Снова пришла холодная осень. Не мог более из-за опасности заболеть оставаться в холодном помещении. Комната, в которой прежде ночевал, была ночью занята приходящим военным караулом. Оставался только чердак для ночлега.

Матушка сначала хотела проделать дыру в шкафу, чтобы можно было по лестнице пробираться на чердак прямо из комнаты. Нормальный путь наверх проходил по лестнице, но из сеней. Но это было опасно, несмотря на то что лестница стояла в сенях в темноте, рядом за дверью на крыльце стоял солдат, да еще из освещённой сторожки внезапно могли выйти солдаты. И все-таки выбрали этот путь. Вечером я обычно переодевался и выходил с Матушкой, которая с собой брала еще и кота. Последний был центром этой инсценировки, и вокруг него концентрировался голосом (не моим же, конечно!) интерес каждого, которого это ежедневный поход на чердак в эту пору мог заинтриговать, – потому что одна монахиня не может выходить из помещения, когда перед домом и в нем самом находятся мужчины. Правда, возвращалась она всегда одна, но этого как-то никто не замечал. А если замечал, но не знал, сошла ли «другая» или еще нет [постовые-то менялись. пер.]. Чердак запирали, и я спокойно спал. Сходил вниз на рассвете после ухода солдат. Эта опасная «забава» длилась целый месяц, даже несколько больше. И риск становился все большим. Тем более что в лесах скапливались большие и организованные партизанские отряды, которые угрожали налетами на Мироновку (так называл все это место вокруг Мира).

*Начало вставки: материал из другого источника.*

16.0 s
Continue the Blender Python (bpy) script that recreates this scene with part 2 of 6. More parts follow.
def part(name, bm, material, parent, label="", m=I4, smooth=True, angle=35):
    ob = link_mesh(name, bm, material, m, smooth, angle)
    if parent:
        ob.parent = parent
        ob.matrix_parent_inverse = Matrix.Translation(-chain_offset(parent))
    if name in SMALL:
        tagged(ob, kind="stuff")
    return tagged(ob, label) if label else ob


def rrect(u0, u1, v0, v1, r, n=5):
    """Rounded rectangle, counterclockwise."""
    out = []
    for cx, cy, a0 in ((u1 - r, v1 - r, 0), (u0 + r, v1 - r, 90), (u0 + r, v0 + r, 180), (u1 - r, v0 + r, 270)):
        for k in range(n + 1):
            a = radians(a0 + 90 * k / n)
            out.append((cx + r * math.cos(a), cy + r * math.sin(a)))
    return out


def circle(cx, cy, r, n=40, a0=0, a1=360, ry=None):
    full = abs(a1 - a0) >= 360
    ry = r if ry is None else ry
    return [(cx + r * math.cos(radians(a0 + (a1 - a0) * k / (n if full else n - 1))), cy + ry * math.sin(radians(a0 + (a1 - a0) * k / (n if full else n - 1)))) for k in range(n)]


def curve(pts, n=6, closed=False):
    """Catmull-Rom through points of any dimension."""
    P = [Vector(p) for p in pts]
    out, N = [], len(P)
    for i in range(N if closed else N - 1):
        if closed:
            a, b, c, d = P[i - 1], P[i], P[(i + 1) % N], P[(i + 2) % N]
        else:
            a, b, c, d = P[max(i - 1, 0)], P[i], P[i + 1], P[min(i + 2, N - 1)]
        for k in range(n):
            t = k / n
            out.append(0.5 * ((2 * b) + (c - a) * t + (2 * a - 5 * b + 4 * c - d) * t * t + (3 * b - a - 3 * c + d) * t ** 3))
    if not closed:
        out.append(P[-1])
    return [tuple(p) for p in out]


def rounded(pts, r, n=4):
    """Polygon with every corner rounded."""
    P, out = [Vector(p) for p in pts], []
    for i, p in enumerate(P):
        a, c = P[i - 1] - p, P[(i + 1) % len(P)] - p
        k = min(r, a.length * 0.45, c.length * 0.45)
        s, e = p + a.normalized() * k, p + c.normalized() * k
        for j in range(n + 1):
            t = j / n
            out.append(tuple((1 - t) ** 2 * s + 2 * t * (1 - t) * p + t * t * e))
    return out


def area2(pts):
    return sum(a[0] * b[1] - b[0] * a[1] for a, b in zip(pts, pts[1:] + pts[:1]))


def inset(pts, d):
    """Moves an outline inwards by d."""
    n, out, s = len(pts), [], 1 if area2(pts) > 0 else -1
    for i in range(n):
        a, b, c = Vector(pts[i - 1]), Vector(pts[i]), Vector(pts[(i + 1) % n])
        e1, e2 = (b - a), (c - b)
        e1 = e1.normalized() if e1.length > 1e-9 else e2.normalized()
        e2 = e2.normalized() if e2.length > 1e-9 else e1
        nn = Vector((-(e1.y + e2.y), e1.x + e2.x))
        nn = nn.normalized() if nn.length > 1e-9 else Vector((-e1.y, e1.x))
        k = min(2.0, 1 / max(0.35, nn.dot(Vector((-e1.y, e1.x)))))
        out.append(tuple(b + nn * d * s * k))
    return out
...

В конце концов в начале декабря сестры узнали, что в некоторых домах проводились обыски в поисках бензина или керосина.

– Может и не будет обыска, – проговорил я после раздумья, – но это очевидный знак, что пора мне уходить.

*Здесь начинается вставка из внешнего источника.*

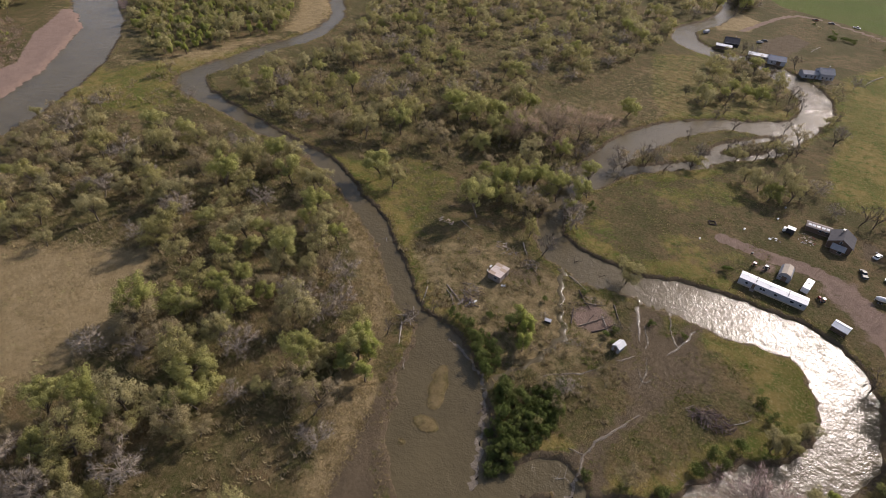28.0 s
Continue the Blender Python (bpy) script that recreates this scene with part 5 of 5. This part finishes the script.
gable("farm_house", 88.2, 130.4, 80, 8.6, 8.0, 3.0, 2.2, BROWN_WALL, DARK_SHINGLE, "old dark farmhouse with a grey-black pitched roof", "house",
      holes=[("window", "w", -1.5, 1.7, 1.0, 1.3), ("window", "w", 1.6, 1.7, 1.0, 1.3), ("window", "w", 0.2, 3.9, 0.8, 0.9), ("door", "s", 1.0, 1.3, 0.95, 2.0), ("window", "n", 0, 1.7, 1.2, 1.2), ("window", "s", -2.0, 1.7, 1.0, 1.2)], chimney=True)
gable("farm_house_porch", 87.0, 124.9, -10, 4.2, 2.6, 2.3, 1.0, BROWN_WALL, GREY_SHINGLE, "lean gabled front porch of the old farmhouse", "porch", holes=[("window", "s", 0.9, 1.4, 1.4, 1.2), ("door", "s", -1.1, 1.25, 0.9, 1.95)])
gable("long_shed", 80.8, 136.2, -3, 8.6, 3.8, 2.3, 0.5, BROWN_WALL, OLD_BOARD, "low long shed with a patched pale roof", "shed", holes=[("door", "s", -2.6, 1.2, 1.2, 1.9), ("window", "s", 0.6, 1.5, 1.0, 0.8), ("window", "s", 2.8, 1.5, 1.0, 0.8)])
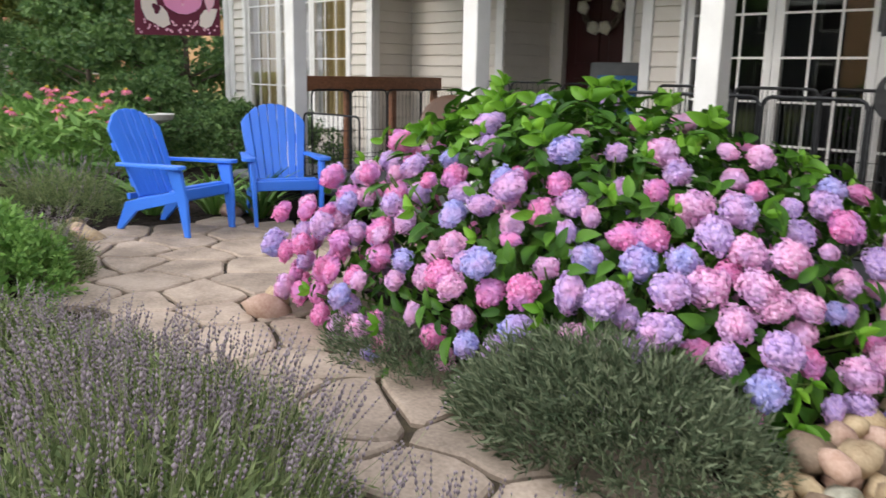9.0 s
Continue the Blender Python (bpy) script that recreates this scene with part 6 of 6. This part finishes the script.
def on_path(x, y):
    lo = np.interp(x, [-8.9, -8.4, -7.4, -6.4, -5.3, -4.6, -4.0, -3.2], [8.2, 8.05, 7.85, 7.5, 7.55, 7.4, 7.15, 6.9])
    hi = np.interp(x, [-8.9, -8.2, -6.6, -6.3, -5.6, -4.6, -4.1, -3.7, -3.2], [9.3, 10.2, 10.2, 9.0, 8.50, 8.62, 8.45, 8.40, 8.45])
    return (y > lo) & (y < hi) & (x < edge_x(y) - 0.05) & (x > -8.95)


path = tagged(new("path", sheet("path", -9.0, -3.1, 6.7, 10.2, 0.06, on_path, ground_z, M_JOINT, 0.012, 0.002)), "curving flagstone path and patio with mossy joints", "stone path", kind="structure")
gg = np.random.default_rng(301)
seeds = []
for i, x in enumerate(np.arange(-9.6, -2.6, 0.47)):
    for y in np.arange(6.4, 10.8, 0.39):
        seeds.append((x + gg.uniform(-0.15, 0.15), y + (0.195 if i % 2 else 0) + gg.uniform(-0.12, 0.12)))
for p in seeds:
    if not on_path(p[0], p[1]):
        continue
    poly = [(p[0] - 0.7, p[1] - 0.7), (p[0] + 0.7, p[1] - 0.7), (p[0] + 0.7, p[1] + 0.7), (p[0] - 0.7, p[1] + 0.7)]
    for q in seeds:
        if q is not p and abs(q[0] - p[0]) < 1.3 and abs(q[1] - p[1]) < 1.3:
            poly = clip(poly, p, q)
    if len(poly) < 3:
        continue
    # rounded, slightly wavy outline with an open joint
    pts = []
    m = len(poly)
    for k in range(m):
        a, b = Vector(poly[k]), Vector(poly[(k + 1) % m])
        for t in (0.10, 0.37, 0.63, 0.90):
            c = a.lerp(b, t)
            w = 0.080 * noise.noise(Vector((c.x * 2.6, c.y * 2.6, 0.0)))
            d = (Vector(p) - c)
            c = c + d.normalized() * (0.011 + abs(w) * 0.25) + Vector((1.3 * w, -1.3 * w))
            c.x = min(c.x, float(edge_x(c.y)) - 0.06)
            pts.append(c)
    bmz = bmesh.new()
    lo, mid, hi = [], [], []
    for c in pts:
        z = float(ground_z(c.x, c.y))
        inn = c + (Vector(p) - c).normalized() * 0.012
        lo.append(bmz.verts.new((c.x, c.y, z + 0.0)))
        mid.append(bmz.verts.new((c.x, c.y, z + 0.030)))
        hi.append(bmz.verts.new((inn.x, inn.y, z + 0.040)))
    for a, b in ((lo, mid), (mid, hi)):
        for k in range(len(pts)):
            j = (k + 1) % len(pts)
            bmz.faces.new((a[k], a[j], b[j], b[k]))
    bmz.faces.new(hi)
    part("flagstone", bmz, M_STONE, path)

Получил, что должен был получить. Господь довел меня уже до такого состояния, что мог уже меня пустить самого, даже назад, в львиный ров пойти. Сначала Он сохранил мне жизнь, теперь шла речь о большем, о жизни души. Во мне постепенно росло стремление к свободе, несмотря на заботу и сердечную опеку. Человек ведь создан, чтобы ходить по Свету, по Земле, а не по полу и соломе. Слишком уверен я был в себе, что удастся мне апостольство среди евреев, пребывающих в лесах. Они должны были после всего, что я для них сделал, доверять мне. Несмотря на то, что я понял, что здесь нужны скорее молитвы, нежели слова, верил в то, что сумею и словом добраться до их сердец. Пустое! Но и это разочарование было мне необходимо, чтобы утвердиться в моем призвании.

*Мир – это местечко в Новогрудском воеводстве, давнее имение князя Радзивилла-Сиротки, известное перед войной коневодством и конными ярмарками и, естественно, конокрадами. Усадьба князей Мирских была на 90% заселена белорусами, перед войной был значительный процент евреев. До моего приезда осталось их около 800.